Stacy Schaus, senior vice president and defined contribution practice leader for PIMCO, spoke with REIT.com recently about the DC market, the role REITs should play in the plans, and advice for plan sponsors. She also discussed the paper she recently co-authored, "Designing Outcome-Oriented Defined Contribution Plans: Maximizing Absolute and Risk-Adjusted Returns for a New Normal Economy."

Schaus said there are three areas plan sponsors should focus on to improve retirement success for their DC participants: help participants increase savings rates; offer professional asset allocation; and improve risk management.

"The first step is to get them into the plans," Schaus said. "Auto enrollment programs have helped increase participation rates. Defaulting in at the match level, which is typically 6 percent, will make a significant difference. Then get them saving more, which can be done by pumping up their savings rate via auto escalation at a 2 percent rather than 1 percent clip."

Schaus said that plan sponsors should offer professionally managed asset allocation, for instance target-date strategies. She said these strategies allow professionals to determine the asset classes, asset mix, and how to change it over time.

"Whether packaged funds or open architecture, these strategies tap into the expertise of plan sponsors, consultants or other investment experts to deliver better outcomes than participants may achieve on their own," Schaus said. "What's important is the professional oversight opens the door to more institutional or 'DB-like' investing, allowing inclusion of important diversifying asset classes such as TIPS, commodities and real estate."

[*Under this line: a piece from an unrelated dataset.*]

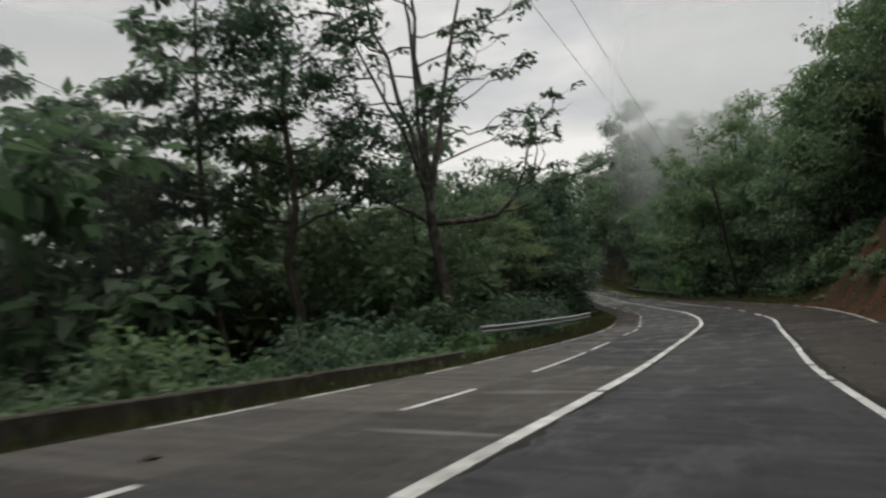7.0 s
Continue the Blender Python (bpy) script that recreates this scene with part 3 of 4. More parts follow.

Risk management is also critical to improving outcomes for participants, Schaus said.

"By placing the asset allocation and management in the hands of professionals, the door is open to evaluate and manage risk with more advanced techniques and skill. This includes introducing more assets that are likely to add important diversification to reduce overall risk, implementation of tactical asset allocation to enhance returns, as well as introducing strategies to cushion participant assets in the event of a market shock," Schaus said.

PIMCO is a believer in a real assets strategy, which includes healthy allocations to asset classes such as commodities, TIPS and REITs because most workers in the U.S. will depend on their DC plan to provide the primary source of retirement income beyond social security.

"We know that perhaps the most significant risk retirees face is the erosion of purchasing power of their hard-earned dollars," she said. "To address this risk, we want to make sure that worker's DC savings keep pace with inflation as they approach retirement and more importantly as they begin drawing down these assets during their retirement years."

With this objective in mind, Schaus said PIMCO seeks assets that are most likely to keep pace with inflation. "TIPS provide some inflation protection over time, with low volatility and low credit risk. Commodities, while more risky, provide exposure to food and energy, which are the most volatile components of inflation," she said. "And real estate provides some diversification as well as some protection from longer term inflation."

PIMCO's recommended target-date fund glidepaths feature allocations of up to 15 percent to REITs.

"During accumulation, while a participant is still working, real estate can provide some diversification as well as longer-term inflation protection," Schaus said. "Also, the liquidity of REITs is a great way for a DC plan to get its real estate exposure."